Output nothing but the lines from the line with "4 of 5. More parts follow." through the end of the listing below, both ends included.

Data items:
============
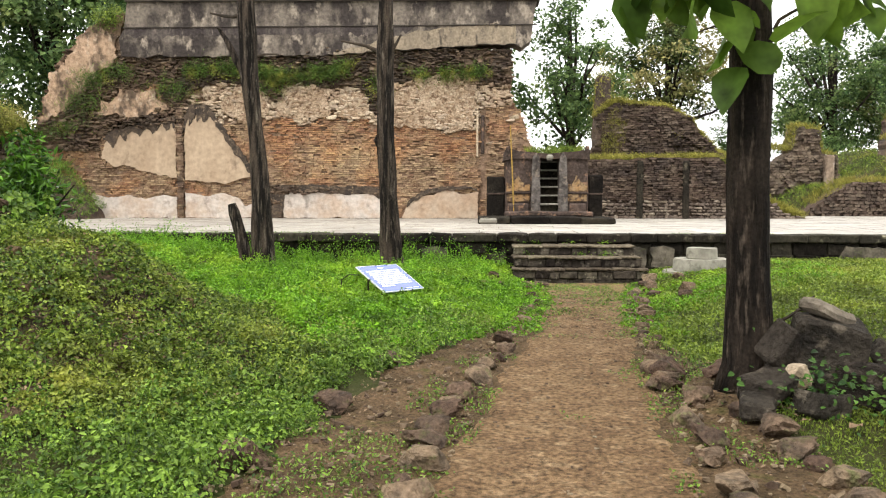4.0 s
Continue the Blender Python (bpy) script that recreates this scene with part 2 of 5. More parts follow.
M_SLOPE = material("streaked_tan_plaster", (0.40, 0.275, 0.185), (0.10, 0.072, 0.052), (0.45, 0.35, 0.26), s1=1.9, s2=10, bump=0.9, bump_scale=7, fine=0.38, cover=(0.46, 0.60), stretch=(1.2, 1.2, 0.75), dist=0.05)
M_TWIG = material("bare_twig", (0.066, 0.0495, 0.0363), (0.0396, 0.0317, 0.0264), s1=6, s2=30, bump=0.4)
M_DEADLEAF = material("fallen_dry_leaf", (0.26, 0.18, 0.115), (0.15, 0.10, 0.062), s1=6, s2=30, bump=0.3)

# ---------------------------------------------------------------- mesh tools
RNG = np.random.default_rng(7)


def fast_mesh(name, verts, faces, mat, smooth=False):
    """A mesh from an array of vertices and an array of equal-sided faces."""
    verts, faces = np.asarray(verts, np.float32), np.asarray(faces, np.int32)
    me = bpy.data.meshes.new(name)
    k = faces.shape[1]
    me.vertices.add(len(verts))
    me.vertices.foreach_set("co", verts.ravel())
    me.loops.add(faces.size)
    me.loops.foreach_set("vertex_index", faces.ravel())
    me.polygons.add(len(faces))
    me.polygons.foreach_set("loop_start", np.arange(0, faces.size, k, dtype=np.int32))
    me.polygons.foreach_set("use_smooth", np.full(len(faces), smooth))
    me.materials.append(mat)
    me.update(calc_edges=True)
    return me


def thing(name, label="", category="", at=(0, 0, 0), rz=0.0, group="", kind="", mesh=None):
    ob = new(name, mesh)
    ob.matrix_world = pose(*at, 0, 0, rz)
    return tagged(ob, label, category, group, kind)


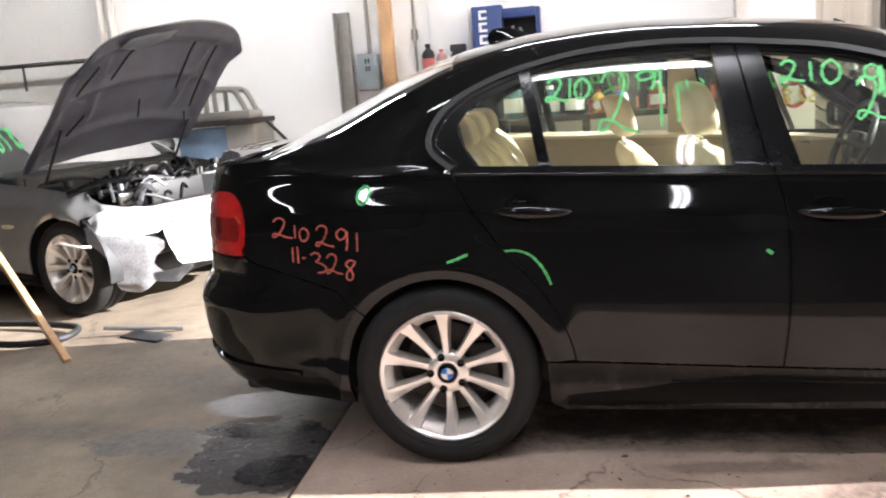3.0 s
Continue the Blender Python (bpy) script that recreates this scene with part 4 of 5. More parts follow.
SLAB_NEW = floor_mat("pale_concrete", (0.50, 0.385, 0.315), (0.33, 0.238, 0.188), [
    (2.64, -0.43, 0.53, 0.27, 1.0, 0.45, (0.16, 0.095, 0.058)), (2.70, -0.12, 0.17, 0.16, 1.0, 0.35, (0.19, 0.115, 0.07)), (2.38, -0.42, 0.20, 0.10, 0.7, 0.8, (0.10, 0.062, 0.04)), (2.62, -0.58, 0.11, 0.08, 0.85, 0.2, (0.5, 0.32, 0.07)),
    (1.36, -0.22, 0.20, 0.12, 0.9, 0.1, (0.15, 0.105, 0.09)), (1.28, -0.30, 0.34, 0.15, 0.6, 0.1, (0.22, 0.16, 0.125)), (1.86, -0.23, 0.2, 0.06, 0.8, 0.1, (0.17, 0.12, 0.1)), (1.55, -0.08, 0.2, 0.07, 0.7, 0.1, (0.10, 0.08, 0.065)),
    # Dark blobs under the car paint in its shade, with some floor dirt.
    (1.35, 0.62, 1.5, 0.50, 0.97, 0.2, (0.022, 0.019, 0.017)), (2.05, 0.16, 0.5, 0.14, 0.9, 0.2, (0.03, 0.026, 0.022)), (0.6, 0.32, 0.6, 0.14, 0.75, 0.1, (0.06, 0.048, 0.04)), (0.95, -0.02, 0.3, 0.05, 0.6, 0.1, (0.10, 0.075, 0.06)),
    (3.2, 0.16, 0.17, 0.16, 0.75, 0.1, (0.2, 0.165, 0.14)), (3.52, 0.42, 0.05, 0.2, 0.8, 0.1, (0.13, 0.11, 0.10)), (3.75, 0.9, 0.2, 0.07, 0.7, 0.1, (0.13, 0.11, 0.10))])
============
Written solution
Continue the Blender Python (bpy) script that recreates this scene with part 4 of 5. More parts follow.
SLAB_NEW = floor_mat("pale_concrete", (0.50, 0.385, 0.315), (0.33, 0.238, 0.188), [
    (2.64, -0.43, 0.53, 0.27, 1.0, 0.45, (0.16, 0.095, 0.058)), (2.70, -0.12, 0.17, 0.16, 1.0, 0.35, (0.19, 0.115, 0.07)), (2.38, -0.42, 0.20, 0.10, 0.7, 0.8, (0.10, 0.062, 0.04)), (2.62, -0.58, 0.11, 0.08, 0.85, 0.2, (0.5, 0.32, 0.07)),
    (1.36, -0.22, 0.20, 0.12, 0.9, 0.1, (0.15, 0.105, 0.09)), (1.28, -0.30, 0.34, 0.15, 0.6, 0.1, (0.22, 0.16, 0.125)), (1.86, -0.23, 0.2, 0.06, 0.8, 0.1, (0.17, 0.12, 0.1)), (1.55, -0.08, 0.2, 0.07, 0.7, 0.1, (0.10, 0.08, 0.065)),
    # Dark blobs under the car paint in its shade, with some floor dirt.
    (1.35, 0.62, 1.5, 0.50, 0.97, 0.2, (0.022, 0.019, 0.017)), (2.05, 0.16, 0.5, 0.14, 0.9, 0.2, (0.03, 0.026, 0.022)), (0.6, 0.32, 0.6, 0.14, 0.75, 0.1, (0.06, 0.048, 0.04)), (0.95, -0.02, 0.3, 0.05, 0.6, 0.1, (0.10, 0.075, 0.06)),
    (3.2, 0.16, 0.17, 0.16, 0.75, 0.1, (0.2, 0.165, 0.14)), (3.52, 0.42, 0.05, 0.2, 0.8, 0.1, (0.13, 0.11, 0.10)), (3.75, 0.9, 0.2, 0.07, 0.7, 0.1, (0.13, 0.11, 0.10))])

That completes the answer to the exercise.